UK broadcaster Attenborough, 94, hosts families of his Jewish refugee ‘sisters’
Irene and Helga Bejach, part of the Kindertransport rescue mission from Nazi Germany, took shelter with the British family during WWII

Sir David Attenborough on Sunday announced he hosted in July a reunion for the families of two Jewish refugee sisters who fled Nazi Germany during the Holocaust and were adopted by his parents.
The two girls, Helga and Irene Bejach, were 12 and 13, respectively, when they arrived in Britain in August 1939 as part of the Kindertransport rescue mission that saved some 10,000 Jewish children from the Nazis.
The sisters were taken in by Attenborough’s parents, Mary and Fredrick, and lived in their Leicester home for seven years and were like “sisters” to their three sons, David, Richard and John.
The 94-year-old broadcaster kept in close contact with them after the war and maintained relationships with their children.
The late Richard Attenborough, an acclaimed actor and Oscar-winning director, also spoke fondly of them, saying that “they helped shape our lives” and that “we loved them and cherished them.” He kept in touch with them, phoned them regularly, and they visited each other, and though Irene died in 1994 and Helga in 2005, Attenborough was still thinking about them and writing about them in the final years of his life.

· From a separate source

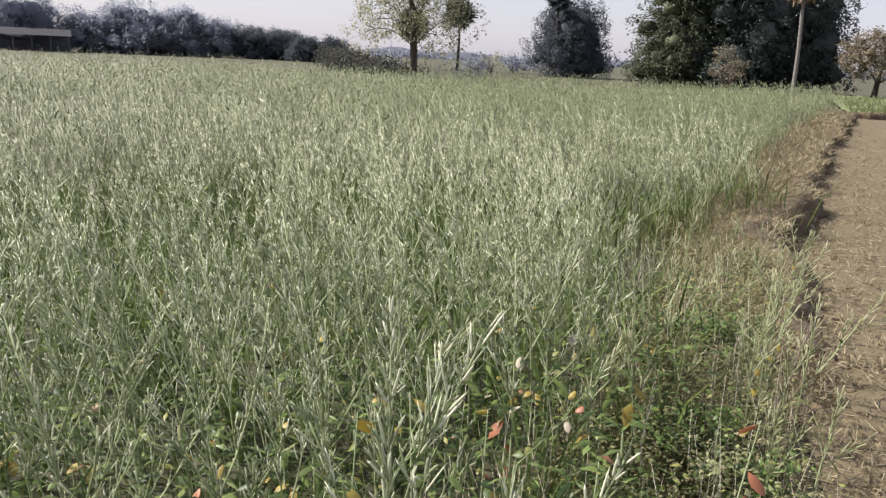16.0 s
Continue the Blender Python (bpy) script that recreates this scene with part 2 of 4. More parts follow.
def leaves(soup, base, way, length, width, rng, fold=0.25, droop=0.3, fine=False):
    """Leaves with a folded midrib: stalk, two halves, drooping tip."""
    d, a, b = frame_of(way)
    spin = rng.uniform(-0.6, 0.6, len(base))[:, None]
    a, b = a * np.cos(spin) + b * np.sin(spin), b * np.cos(spin) - a * np.sin(spin)
    L, w = length[:, None], width[:, None]
    down = np.array([[0, 0, -1.0]])
    p0 = base
    if not fine:
        p1 = base + d * L * 0.5
        p2 = base + d * L + down * L * droop
        l1 = p1 + a * w * 0.5 + b * w * fold
        r1 = p1 - a * w * 0.5 + b * w * fold
        v = np.stack([p0, l1, p1, r1, p2], 1)
        t = np.array([[0, 2, 1], [0, 3, 2], [1, 2, 4], [2, 3, 4]])
        soup.add(v.reshape(-1, 3), ((np.arange(len(base)) * 5)[:, None, None] + t[None]).reshape(-1, 3))
        return
    rows = []
    curl = rng.uniform(0.1, 0.9, (len(base), 1)) * fold
    for s, k in ((0.12, 0.08), (0.3, 0.72), (0.52, 1.0), (0.76, 0.74), (1.0, 0.05)):
        mid = base + d * L * s * (1 - 0.15 * s) + down * L * droop * s * s
        edge = k * 0.5 * (1 + rng.uniform(-0.22, 0.22, (len(base), 2)))
        rows += [mid + a * w * edge[:, :1] + b * w * curl * k, mid, mid - a * w * edge[:, 1:] + b * w * curl * k]
    v = np.stack(rows, 1)
    t = np.array([[i * 3 + j, i * 3 + j + 1, i * 3 + j + 4, i * 3 + j + 3] for i in range(4) for j in range(2)])
    soup.add(v.reshape(-1, 3), ((np.arange(len(base)) * 15)[:, None, None] + t[None]).reshape(-1, 4))


def blades(soup, base, way, length, width, rng, bend=0.35):
    """Grass blades: bent, tapered, of two pieces."""
    d, a, b = frame_of(way)
    spin = rng.uniform(0, 6.3, len(base))[:, None]
    a2 = a * np.cos(spin) + b * np.sin(spin)
    out = d * np.array([[1, 1, 0]])
    L, w = length[:, None], width[:, None]
    m = base + d * L * 0.55
    t = base + d * L + out * L * bend + np.array([[0, 0, -1.0]]) * L * bend * 0.4
    v = np.stack([base - a2 * w * 0.5, base + a2 * w * 0.5, m + a2 * w * 0.45, m - a2 * w * 0.45, t], 1)
    n = np.arange(len(base))[:, None]
    start = soup.n
    soup.add(v.reshape(-1, 3), n * 5 + np.array([[3, 2, 4]]))
    soup.f[4].append(n * 5 + np.array([[0, 1, 2, 3]]) + start)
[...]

July’s reunion was attended by the descendants of both the sisters, including Helga’s daughter, Beverly Rich, who told the Sunday Times that Sir David appreciated the significance of his parents’ benevolence.
“I think that when he looked at all of us leaving, it hit him that we would probably not have existed if it was not for the humanitarian kindness of his family,” she said.
Attenborough described the event as an “unforgettable afternoon” and told The Sunday Times: “I feel sort of inhibited about revealing it all because it’s nothing to do with me — it’s a credit to my parents.”